* _Material_:
──────────
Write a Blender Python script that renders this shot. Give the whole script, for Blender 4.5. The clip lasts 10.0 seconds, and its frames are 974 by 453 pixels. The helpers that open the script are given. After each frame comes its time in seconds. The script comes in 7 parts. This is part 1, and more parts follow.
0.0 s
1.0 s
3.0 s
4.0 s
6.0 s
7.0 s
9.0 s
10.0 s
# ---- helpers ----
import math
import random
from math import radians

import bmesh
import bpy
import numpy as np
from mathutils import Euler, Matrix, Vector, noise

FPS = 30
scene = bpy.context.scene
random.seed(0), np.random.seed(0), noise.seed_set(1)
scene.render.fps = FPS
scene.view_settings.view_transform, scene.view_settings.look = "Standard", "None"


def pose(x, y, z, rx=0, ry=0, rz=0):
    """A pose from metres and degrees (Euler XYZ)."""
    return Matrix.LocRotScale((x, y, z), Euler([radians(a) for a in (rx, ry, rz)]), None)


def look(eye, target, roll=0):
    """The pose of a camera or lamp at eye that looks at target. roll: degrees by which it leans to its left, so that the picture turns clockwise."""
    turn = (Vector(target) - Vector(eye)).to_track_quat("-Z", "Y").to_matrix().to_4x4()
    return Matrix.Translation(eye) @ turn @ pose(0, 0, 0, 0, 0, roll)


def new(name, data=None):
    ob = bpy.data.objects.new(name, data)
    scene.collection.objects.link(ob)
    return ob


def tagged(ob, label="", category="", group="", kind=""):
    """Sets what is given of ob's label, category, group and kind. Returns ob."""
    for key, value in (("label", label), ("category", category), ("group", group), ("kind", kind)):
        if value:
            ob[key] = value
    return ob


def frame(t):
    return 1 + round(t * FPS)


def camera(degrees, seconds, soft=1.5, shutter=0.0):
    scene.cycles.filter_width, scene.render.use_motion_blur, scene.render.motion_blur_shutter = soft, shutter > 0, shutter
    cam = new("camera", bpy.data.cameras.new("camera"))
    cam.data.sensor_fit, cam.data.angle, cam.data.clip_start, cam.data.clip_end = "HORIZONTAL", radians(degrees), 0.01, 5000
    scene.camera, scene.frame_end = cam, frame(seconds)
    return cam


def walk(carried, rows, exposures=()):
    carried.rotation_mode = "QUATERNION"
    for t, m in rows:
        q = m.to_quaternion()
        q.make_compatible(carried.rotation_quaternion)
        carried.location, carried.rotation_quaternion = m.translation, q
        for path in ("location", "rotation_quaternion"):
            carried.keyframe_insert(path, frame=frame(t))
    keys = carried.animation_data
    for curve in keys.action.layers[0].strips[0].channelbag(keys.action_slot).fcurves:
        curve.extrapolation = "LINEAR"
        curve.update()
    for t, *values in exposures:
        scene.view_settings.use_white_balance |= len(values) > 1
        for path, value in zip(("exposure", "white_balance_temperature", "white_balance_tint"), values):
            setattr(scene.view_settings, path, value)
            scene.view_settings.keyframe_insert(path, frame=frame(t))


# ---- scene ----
──────────
* _What you need to do_: Extract the complete data, matching each line exactly.

* _Correct output_:
Write a Blender Python script that renders this shot. Give the whole script, for Blender 4.5. The clip lasts 10.0 seconds, and its frames are 974 by 453 pixels. The helpers that open the script are given. After each frame comes its time in seconds. The script comes in 7 parts. This is part 1, and more parts follow.
0.0 s
1.0 s
3.0 s
4.0 s
6.0 s
7.0 s
9.0 s
10.0 s
# ---- helpers ----
import math
import random
from math import radians

import bmesh
import bpy
import numpy as np
from mathutils import Euler, Matrix, Vector, noise

FPS = 30
scene = bpy.context.scene
random.seed(0), np.random.seed(0), noise.seed_set(1)
scene.render.fps = FPS
scene.view_settings.view_transform, scene.view_settings.look = "Standard", "None"


def pose(x, y, z, rx=0, ry=0, rz=0):
    """A pose from metres and degrees (Euler XYZ)."""
    return Matrix.LocRotScale((x, y, z), Euler([radians(a) for a in (rx, ry, rz)]), None)


def look(eye, target, roll=0):
    """The pose of a camera or lamp at eye that looks at target. roll: degrees by which it leans to its left, so that the picture turns clockwise."""
    turn = (Vector(target) - Vector(eye)).to_track_quat("-Z", "Y").to_matrix().to_4x4()
    return Matrix.Translation(eye) @ turn @ pose(0, 0, 0, 0, 0, roll)


def new(name, data=None):
    ob = bpy.data.objects.new(name, data)
    scene.collection.objects.link(ob)
    return ob


def tagged(ob, label="", category="", group="", kind=""):
    """Sets what is given of ob's label, category, group and kind. Returns ob."""
    for key, value in (("label", label), ("category", category), ("group", group), ("kind", kind)):
        if value:
            ob[key] = value
    return ob


def frame(t):
    return 1 + round(t * FPS)


def camera(degrees, seconds, soft=1.5, shutter=0.0):
    scene.cycles.filter_width, scene.render.use_motion_blur, scene.render.motion_blur_shutter = soft, shutter > 0, shutter
    cam = new("camera", bpy.data.cameras.new("camera"))
    cam.data.sensor_fit, cam.data.angle, cam.data.clip_start, cam.data.clip_end = "HORIZONTAL", radians(degrees), 0.01, 5000
    scene.camera, scene.frame_end = cam, frame(seconds)
    return cam


def walk(carried, rows, exposures=()):
    carried.rotation_mode = "QUATERNION"
    for t, m in rows:
        q = m.to_quaternion()
        q.make_compatible(carried.rotation_quaternion)
        carried.location, carried.rotation_quaternion = m.translation, q
        for path in ("location", "rotation_quaternion"):
            carried.keyframe_insert(path, frame=frame(t))
    keys = carried.animation_data
    for curve in keys.action.layers[0].strips[0].channelbag(keys.action_slot).fcurves:
        curve.extrapolation = "LINEAR"
        curve.update()
    for t, *values in exposures:
        scene.view_settings.use_white_balance |= len(values) > 1
        for path, value in zip(("exposure", "white_balance_temperature", "white_balance_tint"), values):
            setattr(scene.view_settings, path, value)
            scene.view_settings.keyframe_insert(path, frame=frame(t))


# ---- scene ----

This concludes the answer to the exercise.